Although the Hendersonville City Council expressed a desire on Thursday to minimize roundabouts' impact, three proposed traffic circles remain alive for Kanuga Road and the Main-Church-King streets intersection.

 

The roundabouts are part of the NCDOT's recommended improvements to accommodate the projected traffic volume in the city’s South Gateway area through the year 2040. An NCDOT engineer presented the latest design for two roundabouts on Kanuga — one at White Street and a more compact one at Hebron Road — and one where Church, Main and King meet. The state transportation engineers have recommended moving Hebron north to align with White Street rather than the other alternative — moving White Street south to align with Hebron. Property owners on White Street and Kanuga strongly oppose the roundabouts and instead favor upgraded traffic signals and turn lanes.
“It’s very difficult to imagine the price they would all pay if a roundabout is chosen,” said Ken Gordon, the owner of Norm’s Minit Marts, which has a convenience store, laundromat and gas pumps on Kanuga at Hebron Road. “I would prefer to see — because traffic does flow, there are not that many accidents — myself and other businesses would prefer to see an improvement of the signalized intersection at White Street and turn lanes added.”
DOT engineer Jonathan Woodward said traffic signals were an option — on Kanuga and on South Main Street — but that the transportation planners recommended roundabouts.
“At a roundabout you don’t have to stop every time for a red light,” he said. “You’ll yield to traffic that is in the circle. Typically, there is less delays with a roundabout configuration. It also encourages lower speeds.”
While motorists tend to speed up to make the light at traffic signals, “a roundabout naturally makes you slow down as you come to that approach,” Woodard said. “A roundabout also reduces conflict points. At a 4-way intersection, there’s a lot of conflict points where vehicles can collide. In a roundabout you’re always moving to the right so it reduces conflict points and statistically roundabouts are safer than signalized intersections” and safer for pedestrians.
Councilman Jerry Smith asked the engineers to draw a plan showing how traffic in and out of businesses on Kanuga and White Street would work with a roundabout and with a traffic signal. Woodard said the NCDOT could produce those within a couple of weeks. Smith asked when does the agency need the city’s position on which traffic solutions?

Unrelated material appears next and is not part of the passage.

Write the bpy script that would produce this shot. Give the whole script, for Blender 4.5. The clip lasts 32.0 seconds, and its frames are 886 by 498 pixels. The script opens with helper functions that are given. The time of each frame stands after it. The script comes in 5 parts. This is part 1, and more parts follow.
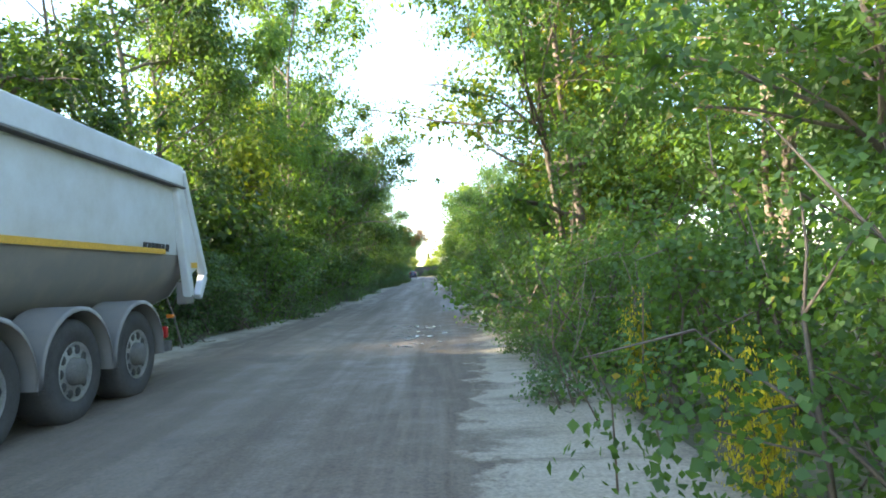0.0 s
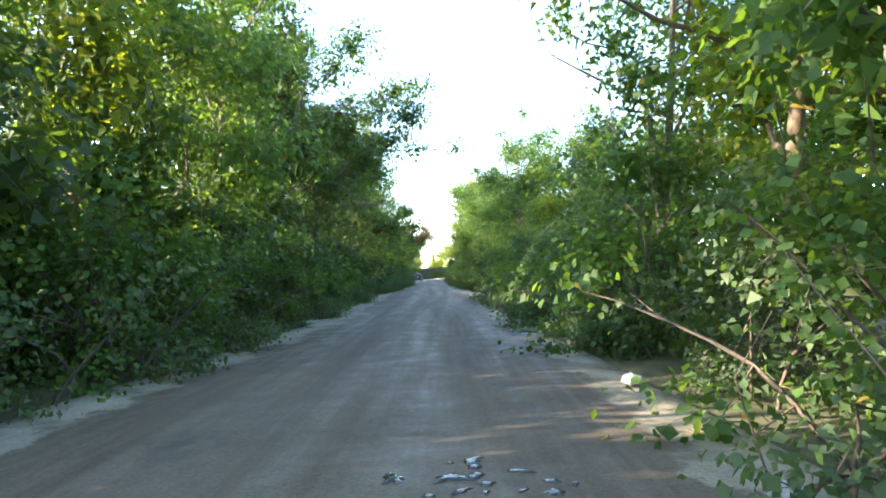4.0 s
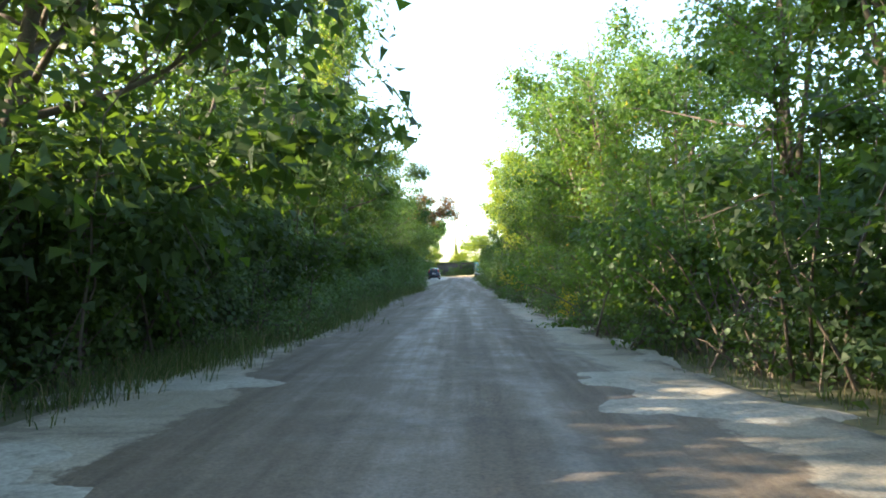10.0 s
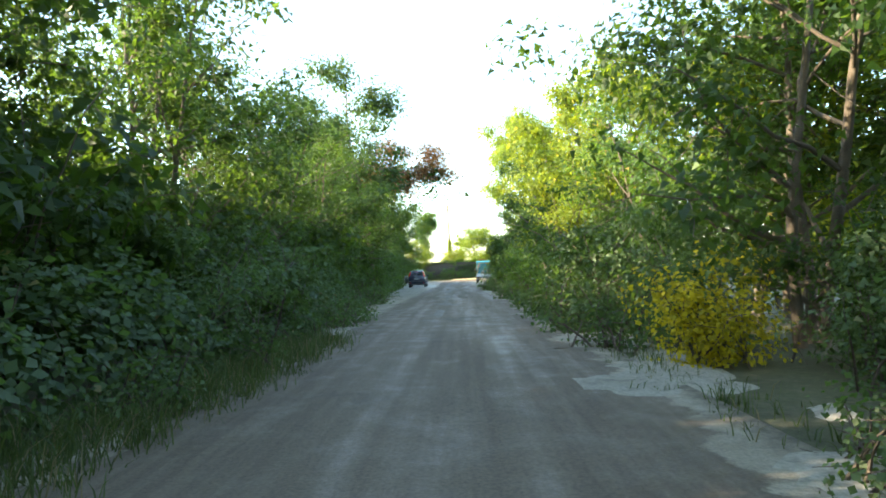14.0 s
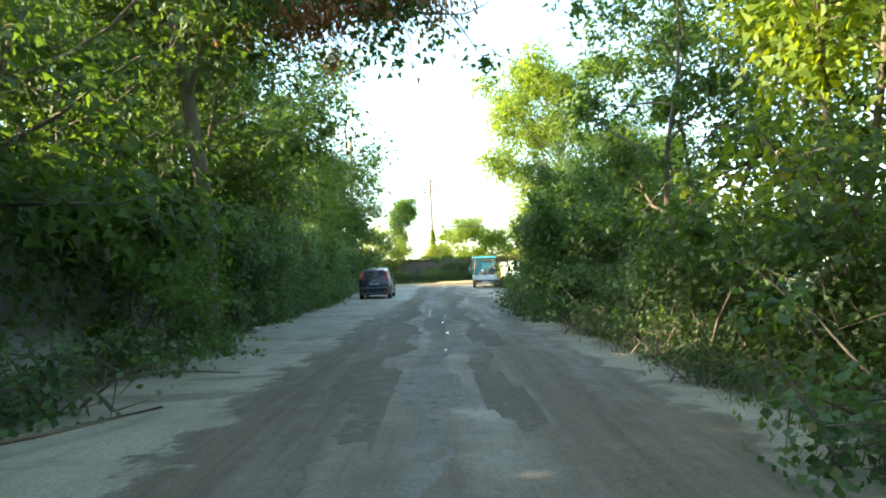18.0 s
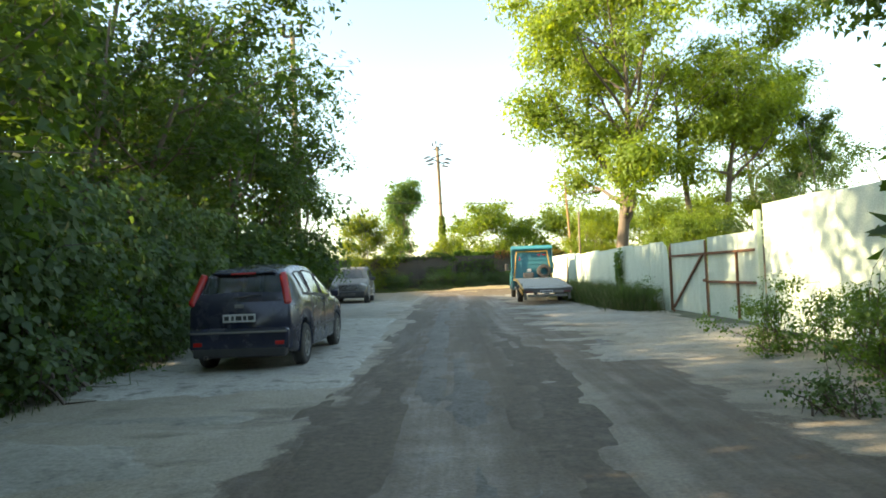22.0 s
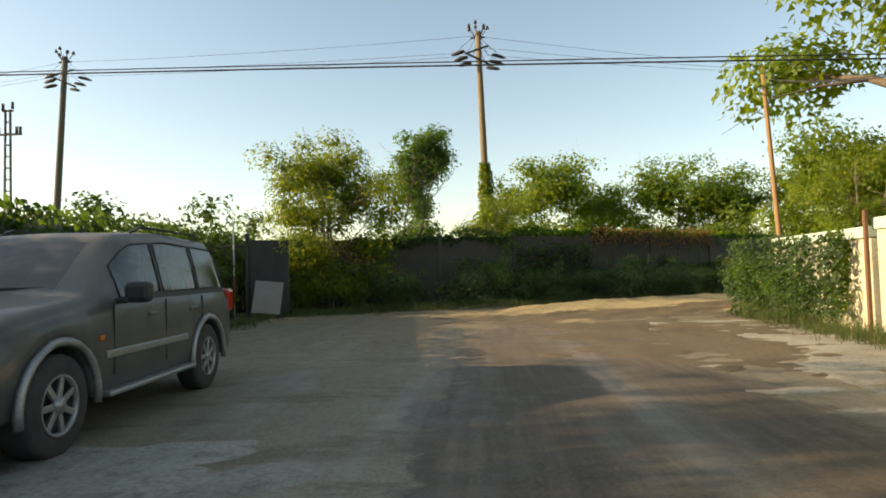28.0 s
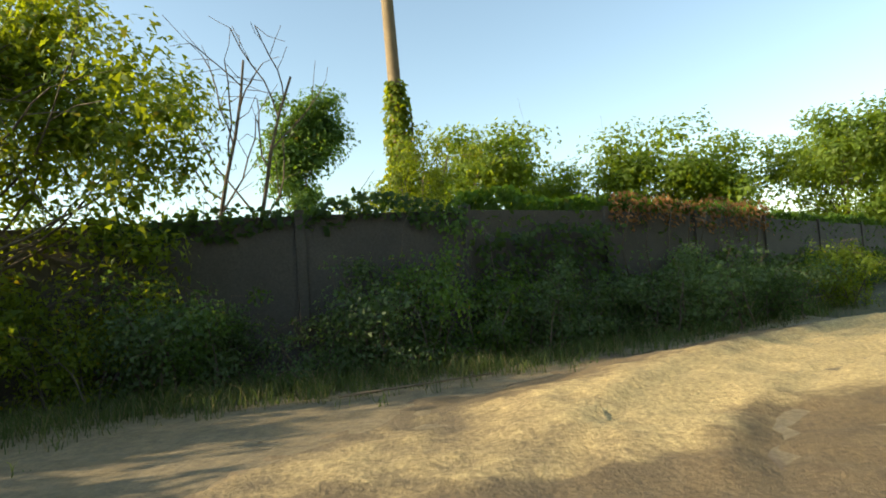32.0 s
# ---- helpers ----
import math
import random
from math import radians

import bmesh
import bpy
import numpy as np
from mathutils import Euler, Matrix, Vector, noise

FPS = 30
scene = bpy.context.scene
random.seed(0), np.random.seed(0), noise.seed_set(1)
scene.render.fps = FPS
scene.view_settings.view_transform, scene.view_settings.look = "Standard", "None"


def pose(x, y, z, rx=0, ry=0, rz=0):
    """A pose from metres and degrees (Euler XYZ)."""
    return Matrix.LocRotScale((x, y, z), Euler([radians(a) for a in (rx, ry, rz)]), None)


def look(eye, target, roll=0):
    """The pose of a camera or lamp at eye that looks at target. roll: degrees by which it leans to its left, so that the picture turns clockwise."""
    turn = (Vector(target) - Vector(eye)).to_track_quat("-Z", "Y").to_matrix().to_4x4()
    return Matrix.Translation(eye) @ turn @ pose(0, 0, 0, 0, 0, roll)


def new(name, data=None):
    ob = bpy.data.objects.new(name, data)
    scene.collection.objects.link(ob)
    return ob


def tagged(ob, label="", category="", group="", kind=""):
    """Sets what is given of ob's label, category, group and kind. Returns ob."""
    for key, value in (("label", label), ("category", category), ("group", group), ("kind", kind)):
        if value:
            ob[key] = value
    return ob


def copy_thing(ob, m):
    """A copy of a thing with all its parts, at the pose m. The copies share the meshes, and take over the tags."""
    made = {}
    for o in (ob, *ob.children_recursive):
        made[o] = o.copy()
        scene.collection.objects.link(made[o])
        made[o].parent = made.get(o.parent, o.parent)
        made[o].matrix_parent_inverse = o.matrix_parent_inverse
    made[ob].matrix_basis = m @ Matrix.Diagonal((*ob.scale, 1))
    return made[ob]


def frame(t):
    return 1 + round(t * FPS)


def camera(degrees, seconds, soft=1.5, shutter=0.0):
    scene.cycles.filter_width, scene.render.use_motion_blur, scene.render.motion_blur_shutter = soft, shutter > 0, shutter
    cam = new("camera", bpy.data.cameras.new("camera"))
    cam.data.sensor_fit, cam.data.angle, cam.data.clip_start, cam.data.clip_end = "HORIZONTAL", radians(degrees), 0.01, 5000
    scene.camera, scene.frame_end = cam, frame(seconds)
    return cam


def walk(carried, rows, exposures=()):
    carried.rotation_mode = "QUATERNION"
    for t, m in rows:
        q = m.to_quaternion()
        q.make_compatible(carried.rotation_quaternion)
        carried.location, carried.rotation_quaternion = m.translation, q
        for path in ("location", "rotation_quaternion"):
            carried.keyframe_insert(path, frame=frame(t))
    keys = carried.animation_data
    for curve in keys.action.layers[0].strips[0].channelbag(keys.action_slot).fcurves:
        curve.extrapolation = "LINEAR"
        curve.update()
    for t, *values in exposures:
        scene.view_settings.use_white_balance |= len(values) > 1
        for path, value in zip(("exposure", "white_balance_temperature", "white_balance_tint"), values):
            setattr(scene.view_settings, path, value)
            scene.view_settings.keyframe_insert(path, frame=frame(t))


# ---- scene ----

“Ideally, as soon as we could. We are in the design process,” Woodard said. “We can’t just look at what’s there today. We have to look at what’s going to be out there in the future.”
Woodard spent little time on another piece of the overall plan — a White Street extension from Greenville Highway to Spartanburg Highway. The proposed route of that road would take part of the rear parking lots of the Walgreen’s and Wendy’s, appears to take part of The Loft restaurant and would go through property now occupied by Jones Commercial Properties. Gary Jones, the commercial real estate broker whose office is on the property, said he had received a response from surveyors on the project saying there’s been no change in the route.